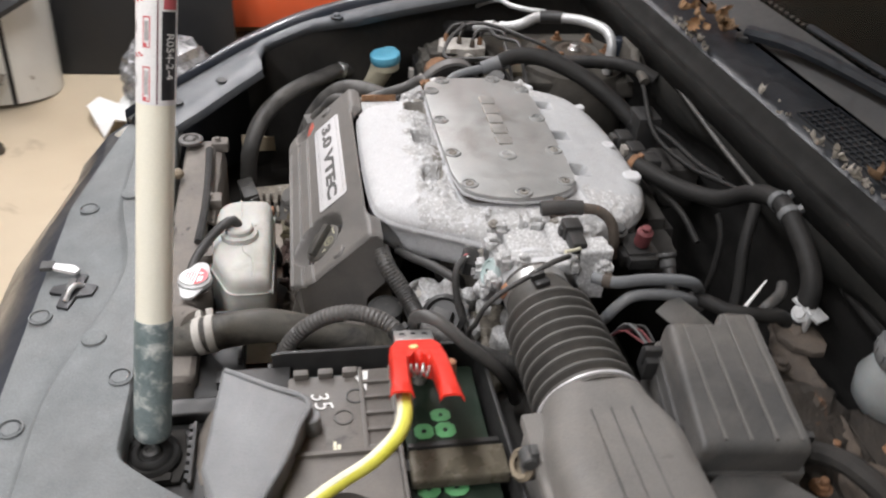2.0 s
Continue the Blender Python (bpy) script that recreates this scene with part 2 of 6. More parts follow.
M_RAD = material("dusty_radiator_plastic", (0.105, 0.094, 0.084), 0.72, second=(0.21, 0.185, 0.16), scale=30, amount=0.9, bump=0.3,
                 spots=(0.045, 0.042, 0.04), spot_scale=50, spot_at=0.64)
M_POLE_OLD = material("yellowed_pole_plastic", (0.86, 0.835, 0.72), 0.42, second=(0.81, 0.775, 0.63), scale=16, amount=0.6, bump=0.05, grain=0.03, sheen=0.1)
M_ZINC = material("patchy_zinc_sleeve", (0.13, 0.175, 0.18), 0.55, 0.3, second=(0.26, 0.31, 0.31), scale=60, amount=0.9, bump=0.3, spots=(0.56, 0.58, 0.56), spot_scale=55, spot_at=0.50, spot_soft=0.16)
M_PINK = material("red_print", (0.58, 0.075, 0.095), 0.5, second=(0.64, 0.17, 0.18), scale=60, amount=0.8, bump=0.0)
M_LABEL = material("black_print", (0.02, 0.02, 0.022), 0.5, scale=60, amount=0.3, bump=0.0)
M_WHITE = material("white_print", (0.76, 0.76, 0.74), 0.5, scale=60, amount=0.3, bump=0.0, grain=0.06)
M_FLOOR = material("stained_tan_concrete", (0.50, 0.41, 0.29), 0.7, second=(0.60, 0.51, 0.38), scale=3.0, amount=0.8, bump=0.2, bump_scale=60,
                   spots=(0.26, 0.20, 0.14), spot_scale=2.2, spot_at=0.66, spot_soft=0.1, grain=0.06)
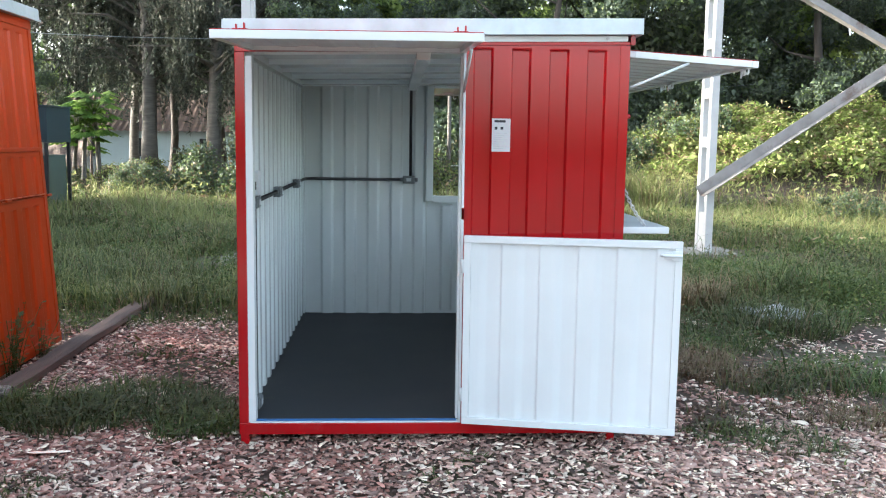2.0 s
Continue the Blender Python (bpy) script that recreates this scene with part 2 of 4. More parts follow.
SOIL = ground_material()
GRASS = foliage("meadow_grass", (0.085, 0.122, 0.030), (0.135, 0.180, 0.046), (0.24, 0.25, 0.09), 0.22, dry=(0.15, 0.145, 0.07))
# pale gold blades: sunlight on the far grass is put into the colour
GRASS_GOLD = foliage("sun_toned_grass", (0.15, 0.18, 0.055), (0.24, 0.26, 0.09), (0.36, 0.36, 0.16), 0.42)
GRASS_DARK = foliage("lush_tuft_grass", (0.036, 0.066, 0.015), (0.064, 0.106, 0.026), (0.115, 0.15, 0.044), 0.18, dry=(0.075, 0.082, 0.040))
STRAW = foliage("dry_grass", (0.12, 0.085, 0.045), (0.20, 0.145, 0.078), (0.30, 0.235, 0.135), 0.22)
# dark and mid leaf tones are lifted to imitate haze over distance
LEAF_DARK = foliage("dark_leaves", (0.068, 0.090, 0.066), (0.100, 0.130, 0.090), (0.15, 0.185, 0.115), 0.42)
LEAF_MID = foliage("mid_leaves", (0.060, 0.095, 0.038), (0.105, 0.150, 0.058), (0.19, 0.24, 0.10), 0.40)
# raised leaf colour that stands in for sun on the far crowns
LEAF_BRIGHT = foliage("bright_leaves", (0.14, 0.20, 0.05), (0.24, 0.32, 0.08), (0.36, 0.42, 0.13), 0.5)
# both hanging tones are darkened to hold the shade under the canopy
LEAF_GREY = foliage("grey_drooping_leaves", (0.040, 0.044, 0.032), (0.070, 0.074, 0.052), (0.125, 0.125, 0.088), 0.25)
HANGING_SHADE = foliage("shaded_hanging_leaves", (0.026, 0.034, 0.024), (0.046, 0.056, 0.038), (0.085, 0.096, 0.064), 0.22)
# vine tone includes the sun and haze that brighten the bank
VINE = foliage("vine_leaves", (0.13, 0.19, 0.04), (0.22, 0.28, 0.07), (0.34, 0.38, 0.13), 0.45)
PAPAYA = foliage("papaya_leaves", (0.06, 0.13, 0.02), (0.12, 0.22, 0.035), (0.22, 0.32, 0.06), 0.45)

# ---- mesh helpers ----


def part(name, bm, mat, parent=None, label=""):
    """Links a bmesh as one mesh object; mat may be one material or several."""
    me = bpy.data.meshes.new(name)
    bm.to_mesh(me)
    bm.free()
    for q in (mat if isinstance(mat, (list, tuple)) else [mat]):
        me.materials.append(q)
    ob = new(name, me)
    if parent:
        ob.parent = parent
    if label:
        ob["label"] = label
    return ob


def thing(name, label, category, group="", kind="", at=None):
    ob = new(name)
    if at is not None:
        ob.matrix_world = at
    return tagged(ob, label, category, group, kind)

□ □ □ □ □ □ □

### The task
From the listing above, collect each line in which the string "scene" appears.

### Task result
Continue the Blender Python (bpy) script that recreates this scene with part 2 of 6. More parts follow.
Continue the Blender Python (bpy) script that recreates this scene with part 2 of 4. More parts follow.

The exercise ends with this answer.